Mary and Bruno talked about Tim. Bruno asked if Tim and Max had any interest in going to the transport museum in Lucerne. Bruno had promised Victor he would take him. As ambivalent as Bruno had always been toward Anna, he’d never been anything but attentive and paternal to his children. His children, Anna thought. In the last month Bruno had done what any good father might and channeled his every spare effort into figuring out what would best distract Victor from his grief. No one wants to see his child suffer. But Bruno and Anna alike knew that there was nothing that could be done to prevent Victor’s pain. At best, they could assuage it or mitigate it or curb it for a time.
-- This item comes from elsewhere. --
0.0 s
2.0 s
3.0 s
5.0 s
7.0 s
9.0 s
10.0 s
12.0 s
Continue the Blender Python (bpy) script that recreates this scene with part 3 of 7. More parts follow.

So going out for pizza and kicking the soccer ball around and visiting the train museum and attending every ZSC Lions game on the schedule and promising winter trips to Zermatt for skiing and planning summer vacations to the Bodensee for swimming and boating served only to take the boy’s despair and put it on hold. But pain is an impatient customer. It wouldn’t be long before it demanded attention.

 

“Oh, Max would love that. Are there trains or just airplanes or—what’s there exactly?” Mary blathered. Either it was the extra piece of cake or the second cup of coffee or something else entirely, Anna didn’t know. But she was rambling, and among the many things that made Anna nervous (in general and in that specific moment), Mary’s jabber was one. Bruno affirmed that yes, the museum had trains in its collection. “Wonderful. Yes, I’m sure they’d want to go. You know Max. He loves the trains! Just like Charles.” As soon as she said it, Mary wondered if she shouldn’t have. Mary looked at Anna for affirmation. Was it really okay to talk about Charles? In the present tense?

 

“It’s okay, Mary.” Anna bowed her head and looked at her cake as if from it she could draw resolve and strength. “No, really. It is.” She raised her head and nodded. “You’re right. Wherever he is, I’m sure he still loves trains.” The table observed a solemn moment of remembrance and then moved on to other talk.

 

Mary took charge of the conversation. She kept it breezy, so bright it felt frivolous. Five minutes passed and Bruno and Mary had moved from Max and Victor to Tim and the team to the Gilberts’ plans to spend Christmas in Uster. “It’s the first time we’ve spent it away from home!” Mary pined. Bruno took her to a slight but firm task.

 

“Where your family is. That’s home.” Mary accepted this minor dressing-down with a nod of understanding.

 

 

 

IT WAS THE NIGHT before Polly Jean’s birthday and Anna lay awake in bed. She had been begging sleep to steal her for three hard hours. It hadn’t. The slats on the shutters were open but the windows closed. There wasn’t a moon. Clouds blocked out all starlight. The air was ominous.